Canan Gerede: "La croce è solo un aspetto simbolico per lui, ma non per lei".

Come si è preparata per interpretare il personaggio di Sol?
Bennu Gerede: "Io sono turca e non islandese, siccome faccio la fotografa, non era un aspetto nuovo trovarmi in un set. Ho cercato di mediare le esperienze personali con il personaggio interpretato, ma non ho preparato il personaggio direttamente parlando con la persona reale".

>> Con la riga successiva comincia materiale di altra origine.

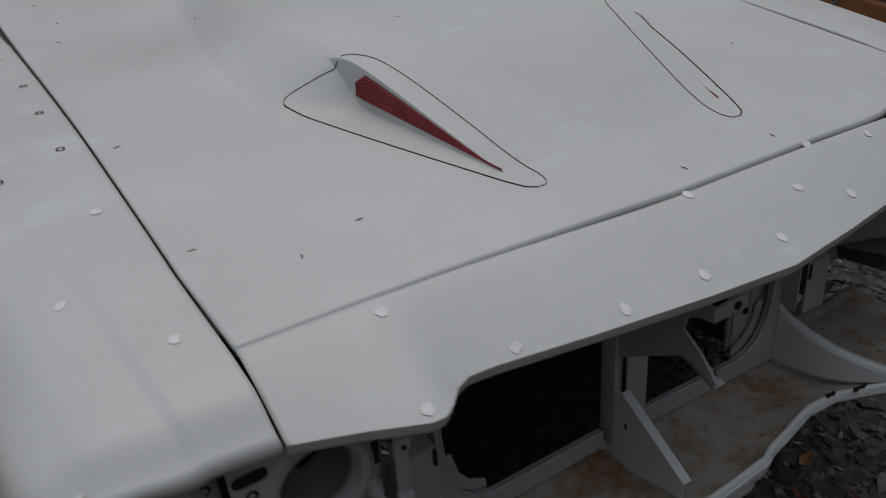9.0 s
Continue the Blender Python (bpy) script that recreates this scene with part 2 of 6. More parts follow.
def settle(bm):
    """The body stands a little askew and leans: its far side lies closer in and lower."""
    for v in bm.verts:
        x, y, z = v.co
        w = max(smooth(-0.35, 0.15, x), smooth(1.05, 1.15, z), smooth(3.1, 3.4, y))
        v.co.x = x - (0.010 + 0.0125 * max(-0.2, y)) * w
        v.co.z = z - 0.016 * smooth(0.1, 0.9, x)
    return bm


def cpart(name, bm, mat, label="", parent=None, **kw):
    """A part of the car, built in the place's own coordinates."""
    settle(bm)
    ob = part(name, bm, mat, parent or car, label, **kw)
    ob.matrix_parent_inverse = Matrix() if parent else car_inv
    return ob


CREST = [(-0.06, 0.868), (0.0, 0.890), (0.05, 0.902), (0.11, 0.912), (0.16, 0.92), (0.29, 0.942), (0.45, 0.962), (0.66, 0.984), (0.82, 0.994), (0.98, 1.0), (1.31, 1.007),
         (1.5, 1.008), (1.66, 1.014), (1.72, 1.028), (1.78, 1.037), (1.85, 1.041), (1.95, 1.047), (2.13, 1.058), (2.3, 1.064), (2.5, 1.073), (2.75, 1.087), (3.3, 1.10), (4.0, 1.09), (5.0, 1.04)]
NARROW = [(-0.06, 0.066), (0.0, 0.058), (0.15, 0.044), (0.45, 0.024), (0.75, 0.012), (1.0, 0.006), (1.4, 0.004), (1.7, 0.004), (2.4, 0.012), (2.9, 0.018), (5.0, 0.045)]
CREST = refine([(y, z - 0.002) for y, z in CREST], 3)
NARROW = refine(NARROW, 3)
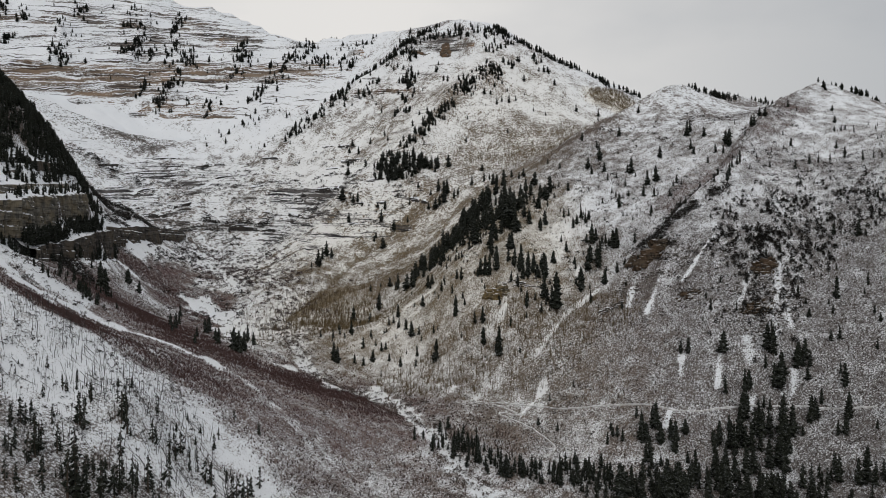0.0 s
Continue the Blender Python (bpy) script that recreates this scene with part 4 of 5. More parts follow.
CREEK_TREES = [(113, 367, 6), (109, 399, 8), (109, 389, 13), (110, 383, 11), (117, 389, 15), (117, 380, 13), (124, 378, 14), (124, 384, 10), (132, 384, 9), (94, 396, 5), (94, 391, 6), (96, 390, 7), (98, 386, 7), (56, 359, 10), (58, 352, 9), (41, 359, 10), (67, 354, 10), (73, 365, 8), (86, 344, 17), (90, 347, 13), (94, 353, 11), (77, 351, 10), (129, 361, 12), (137, 354, 15), (141, 352, 16), (130, 348, 14), (111, 352, 16), (115, 346, 17), (144, 343, 11), (152, 337, 11), (159, 336, 10)]
NEAR_SLOPE_TREES = [(-119, 229, 16), (-117, 232, 16), (-114, 236, 13), (-111, 245, 11), (-148, 242, 8), (-148, 248, 9), (-142, 234, 7), (-136, 236, 12), (-137, 241, 10), (-129, 247, 11), (-124, 273, 11), (-124, 277, 11), (-112, 276, 8), (-105, 278, 7), (-107, 277, 6), (-99, 306, 7), (-93, 282, 8), (-98, 283, 5), (-80, 284, 9), (-79, 291, 8), (-84, 275, 8), (-86, 268, 10), (-88, 340, 6), (-151, 281, 5), (-137, 275, 7), (-102, 249, 7), (-107, 247, 9), (-103, 287, 5)]

RAGGED_TREES = [(-149, 244, 7), (-147, 249, 8), (-137, 237, 11), (-136, 238, 11), (-142, 234, 7), (-121, 228, 16), (-119, 230, 17), (-117, 232, 15), (-115, 238, 13), (-111, 239, 13), (-111, 243, 14), (-107, 244, 12), (-108, 250, 10), (-132, 260, 12), (-123, 271, 13), (-120, 269, 15), (-113, 275, 10), (-106, 280, 9), (-106, 286, 9), (-109, 282, 7), (-94, 280, 10), (-92, 281, 10), (-83, 278, 11), (-82, 281, 11), (-79, 286, 11), (-78, 301, 10), (-149, 277, 6), (-139, 280, 6), (-118, 293, 6)]
RAGGED_EDGE_TREES = [(-161, 288, 6), (-100, 279, 7), (-100, 288, 7), (-100, 315, 6), (-101, 342, 5), (-135, 218, 8), (-131, 217, 9), (-142, 231, 7), (-136, 231, 12), (-128, 226, 10), (-133, 244, 10), (-125, 235, 8), (-120, 233, 7), (-120, 243, 7), (-114, 244, 7), (-110, 251, 10), (-118, 259, 11), (-142, 246, 9), (-105, 252, 13), (-101, 261, 13), (-145, 249, 7), (-151, 267, 6), (-147, 276, 7), (-136, 273, 7), (-128, 278, 6), (-134, 261, 13), (-141, 255, 7), (-119, 294, 7), (-89, 341, 6), (-100, 339, 5)]
FOOT_TREES = [(197, 394, 14), (200, 394, 11), (171, 358, 14), (142, 370, 13), (153, 379, 10), (108, 384, 13), (116, 393, 11), (123, 375, 10), (90, 387, 7), (88, 347, 12), (85, 360, 9), (105, 346, 12), (109, 346, 14), (112, 347, 14), (118, 345, 14), (127, 356, 12), (129, 357, 9), (129, 343, 14), (137, 358, 11), (136, 346, 14), (138, 341, 14), (145, 351, 14), (151, 353, 14), (155, 353, 12), (145, 338, 14), (150, 335, 11), (157, 338, 7), (167, 346, 14), (166, 352, 12), (154, 334, 9), (162, 330, 9)]
SPUR_GROVE_TREES = [(41, 588, 20), (60, 589, 20), (54, 573, 11), (58, 537, 14), (55, 544, 14), (39, 567, 13), (42, 557, 12), (51, 528, 8), (64, 534, 12), (68, 536, 10), (71, 533, 10), (76, 535, 16), (77, 531, 18), (85, 546, 10), (60, 505, 9), (103, 528, 10), (104, 498, 9), (113, 544, 12), (118, 540, 14), (122, 550, 10), (135, 552, 12), (128, 520, 9), (28, 495, 5), (101, 544, 6), (95, 568, 6), (117, 600, 9)]
# clumps of trees on the far wall and on the peak
WALL_CLUMPS = [(-852, 1361), (-810, 1312), (-717, 1313), (-706, 1318), (-813, 1371), (-629, 1406), (-614, 1411), (-617, 1431), (-591, 1439), (-553, 1463), (-529, 1431), (-516, 1442), (-578, 1370), (-534, 1329), (-537, 1363), (-451, 1357), (-531, 1390), (-732, 1436), (-647, 1472), (-571, 1541), (-569, 1505)]
BUTTRESS_CLUMPS = [(-307, 1444), (-290, 1475), (-280, 1510), (-260, 1468), (-240, 1450), (-421, 1476), (-404, 1461), (-412, 1428), (-178, 1412), (-203, 1433), (-349, 1450), (-316, 1431), (-343, 1402), (-351, 1368), (-365, 1359)]
PEAK_CLUMPS = [(-57, 1305), (-71, 1392), (-17, 1372), (-28, 1364), (4, 1364), (26, 1380), (34, 1360), (40, 1340), (60, 1357), (78, 1357), (92, 1341), (104, 1360), (115, 1371), (119, 1355), (100, 1313), (89, 1301), (123, 1341), (-58, 1331), (-60, 1270), (-55, 1257), (-69, 1250), (-64, 1158), (-22, 1060), (-18, 1066), (39, 1173), (67, 1190), (43, 1157), (82, 1202), (96, 1209), (173, 1297), (183, 1265), (118, 1244), (-108, 1307), (-86, 1366), (-92, 1294), (-129, 1264), (-137, 1249)]


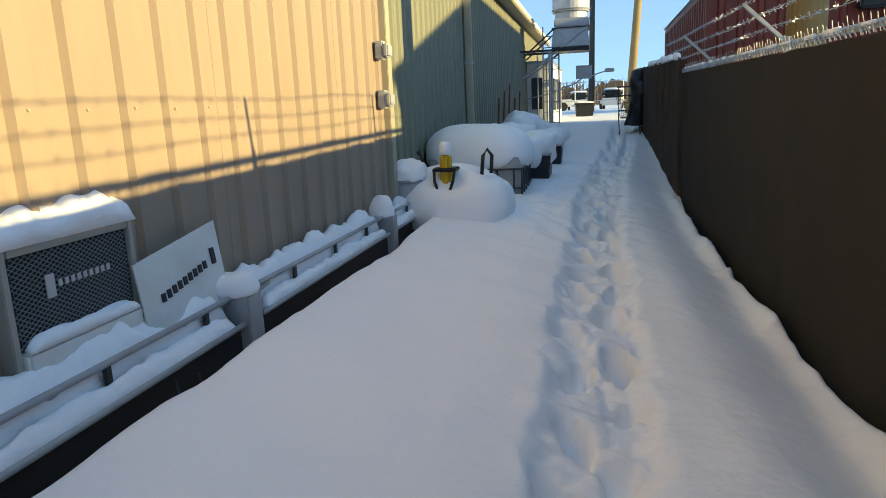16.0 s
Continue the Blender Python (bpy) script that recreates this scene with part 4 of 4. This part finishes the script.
pot(-1.10, 12.02, 0.42, "black plant pot almost buried, snow slumped over its rim", 0.15, 0.22, 0.20, (0.03, 0.0))
pot(-1.29, 15.38, 0.43, "black plant pot under a tall snow hat, dry stems poking out", 0.15, 0.24, 0.29, (0.0, 0.02))
stems = thing("dry_stems", (-1.19, 15.36, 0.40), "thin dry seed stems at the pot's rim", "plant")
rng = random.Random(3)
for i in range(9):
    part("stem", tubed([(0, rng.uniform(-0.08, 0.08), 0), (rng.uniform(0.01, 0.06), rng.uniform(-0.1, 0.1), rng.uniform(0.02, 0.11))], 0.003, n=4), TWIG, stems)
snow_on("heap of snow drifted at the wall's foot", -2.15, 15.38, 0.25, 0.42, 0.35, 0.74, seed=51, power=2.1, lump=0.08, name="snow_mound")
snow_on("shaggy snow stuck beside the tote", -2.3, 12.95, 0.1, 0.12, 0.45, 0.75, seed=52, power=2.1, lump=0.06, name="snow_clump")

# guard rail along the wall's foot
rail = thing("guard_rail", (-2.395, 15.84, 0.385), "galvanised guard rail along the wall, packed with snow", "guard rail")


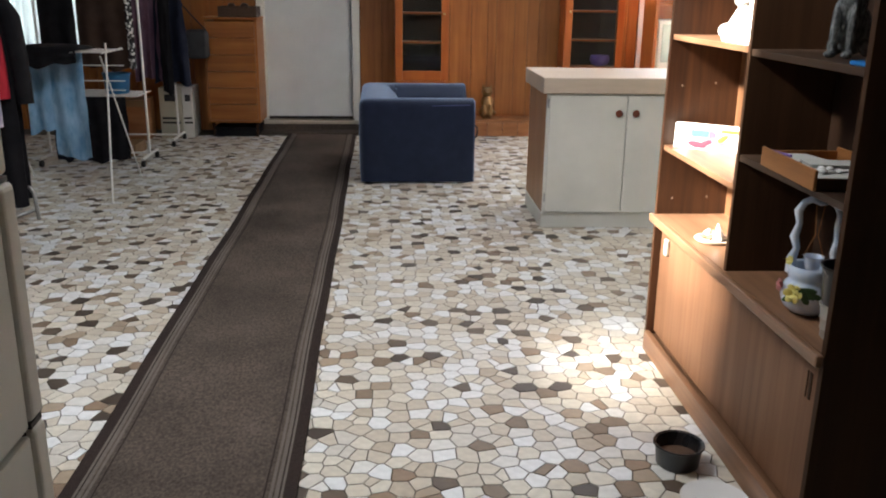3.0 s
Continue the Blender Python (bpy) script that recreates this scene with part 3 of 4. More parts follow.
box(bm, 0.921, 0.9238, 0.656, 0.660, 0.385, 0.455, bevel=0.001)
part("finger_pull", bm, M_TEAKD, d2, "dark bars standing for the shade in finger slots")
lk = part("catch", B(0.911, 0.9235, 1.738, 1.770, 0.405, 0.465, bevel=0.003), M_CARTON, d2, "small cream plastic catch")
for k, (x, z) in enumerate(((0.95, 1.01), (1.07, 1.02), (0.95, 0.60), (1.08, 0.605))):
    bm = bmesh.new()
    rod(bm, (x, BY1 - 0.0202, z), (x, BY1 - 0.024, z), 0.0035, n=8)
    part("shelf_pin", bm, M_STEEL, bc, "tiny steel shelf pin")


# ---- glass-fronted corner cabinets ----
def glass_cabinet(m, w, h, knob_right, label):
    t = thing("display_cabinet", label, "cabinet", m, group="glass-fronted cabinets on the panelled wall")
    part("carcass_side", B(0, 0.018, 0.022, 0.27, 0, h), M_ORANGE, t)
    part("carcass_side", B(w - 0.018, w, 0.022, 0.27, 0, h), M_ORANGE, t)
    part("carcass_back", B(0.019, w - 0.019, 0.258, 0.27, 0.02, h), M_SHADE, t, "back panel with the inner shade painted in")
    part("carcass_bottom", B(0.019, w - 0.019, 0.022, 0.257, 0, 0.02), M_ORANGE, t)
    crown = bmesh.new()
    box(crown, -0.012, w + 0.012, -0.012, 0.27, h + 0.001, h + 0.018, bevel=0.004)
    box(crown, -0.026, w + 0.026, -0.026, 0.27, h + 0.0185, h + 0.036, bevel=0.006)
    part("cornice", crown, M_ORANGE, t)
    part("lower_panel", B(0.019, w - 0.019, 0.002, 0.021, 0.022, h - 0.985, bevel=0.002), M_ORANGE, t)
    d = bmesh.new()
    z0, z1, s = h - 0.98, h - 0.01, 0.070
    for a in ((0.004, s, z0, z1), (w - s, w - 0.004, z0, z1), (s, w - s, z1 - 0.062, z1), (s, w - s, z0, z0 + 0.088)):
        box(d, a[0], a[1], 0.0, 0.020, a[2], a[3], bevel=0.004)
    dr = part("door", d, M_ORANGE, t, "orange timber door frame")
    pane = part("pane", B(s, w - s, 0.008, 0.012, z0 + 0.088, z1 - 0.062), M_GLASS, dr, "clear glass pane")
    pane.visible_shadow = False
    bm = bmesh.new()
    kx = w - 0.045 if knob_right else 0.045
    blob(bm, (kx, -0.012, z0 + 0.60), (0.011, 0.012, 0.011), 12)
    part("knob", bm, M_BRASS, dr, "tiny brass knob", smooth=True)
    for f in (0.30, 0.62):
        part("shelf", B(0.019, w - 0.019, 0.03, 0.25, z0 + 0.088 + f * 0.82, z0 + 0.088 + f * 0.82 + 0.016), M_ORANGE, t)
    return t


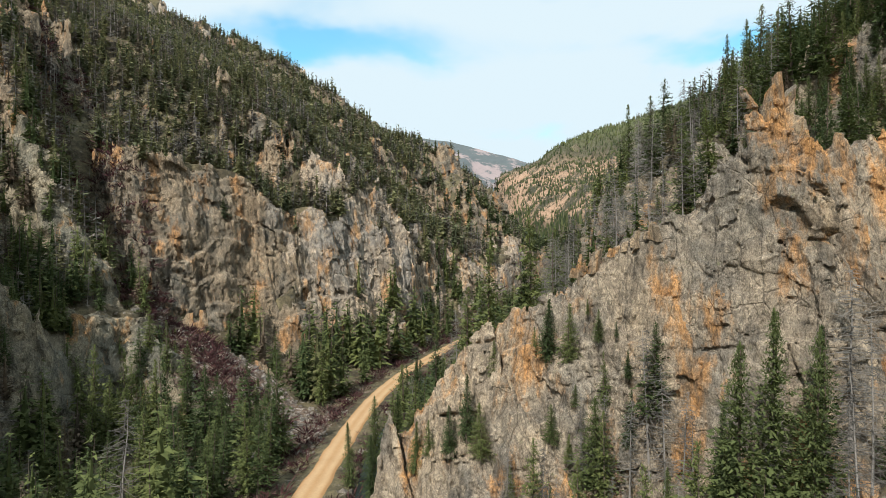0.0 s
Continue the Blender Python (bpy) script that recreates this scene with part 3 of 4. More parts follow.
def far_slope_material():
    m, n, l, b = material("wooded_slope", 0.95)
    vec = n.new("ShaderNodeTexCoord").outputs["Object"]
    at = n.new("ShaderNodeSeparateXYZ")
    l.new(vec, at.inputs[0])
    big, fine = noise_node(n, l, vec, 0.006, 5, 0.6, seed=3), noise_node(n, l, vec, 0.11, 7, 0.85, seed=9)
    col = mix_node(n, l, step_node(n, l, big.outputs[0], 0.4, 0.62), (0.066, 0.064, 0.042), (0.105, 0.095, 0.065))
    col = mix_node(n, l, step_node(n, l, at.outputs[2], 230, 330), col, (0.105, 0.115, 0.052))
    turned = n.new("ShaderNodeMapping")
    turned.inputs["Rotation"].default_value = (0, 0, -0.39)
    l.new(vec, turned.inputs["Vector"])
    rock = noise_node(n, l, turned.outputs[0], 0.02, 12, 0.86, (0.6, 1, 0.6), seed=17)
    mask = step_node(n, l, rock.outputs[0], 0.45, 0.51)
    mask = times_node(n, l, mask, step_node(n, l, at.outputs[2], 55, 95))
    mask = times_node(n, l, mask, step_node(n, l, at.outputs[2], 260, 190))
    mask = times_node(n, l, mask, step_node(n, l, at.outputs[0], 440, 300))
    col = mix_node(n, l, mask, col, mix_node(n, l, fine.outputs[0], (0.26, 0.165, 0.105), (0.50, 0.335, 0.235)))
    col = mix_node(n, l, 1.0, col, mix_node(n, l, fine.outputs[0], (0.35, 0.37, 0.36), (1.65, 1.62, 1.6)), "MULTIPLY")
    l.new(col, b.inputs["Base Color"])
    bump_node(n, l, b, fine.outputs[0], 0.9, 3.0)
    return m


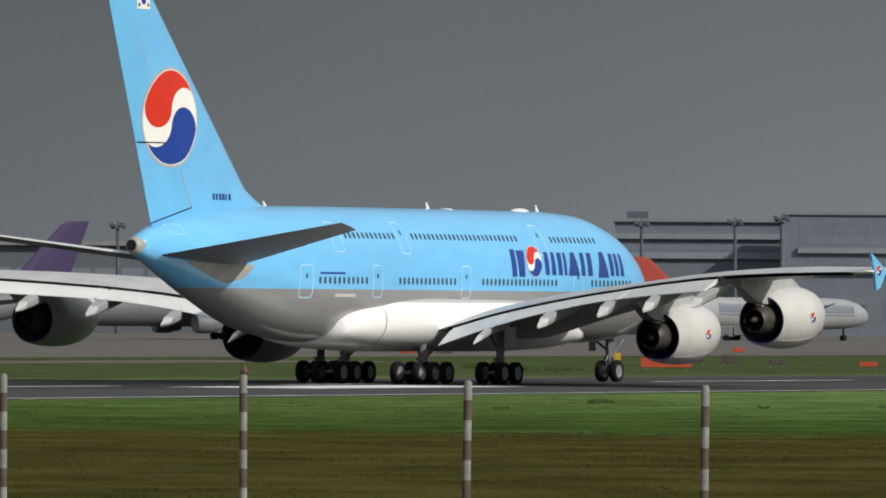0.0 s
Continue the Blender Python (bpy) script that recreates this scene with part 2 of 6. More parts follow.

Ha voluto approfondire i rapporti tra le culture o tra i genitori e i figli?
Canan Gerede: "Ho cercato di approfondire i fatti, più della psicologia, credo che la sicurezza che provavano in quel paese non l'avevano in Islanda, sicurezza che è importante per le bambine. È la sostituzione del padre con un'altra persona che colpisce profondamente i bambini facendoli alla fine schierare dalla parte del padre".

E la madre ha dunque sbagliato?
Canan Gerede: "Come madre aveva il diritto di vedere i figli come credeva, ma il suo comportamento è stato troppo leggero affidandosi troppo all'istinto invece di razionalizzare una situazione abbastanza compromessa e difficile da risolvere a suo favore senza l'aiuto di esperti legali.".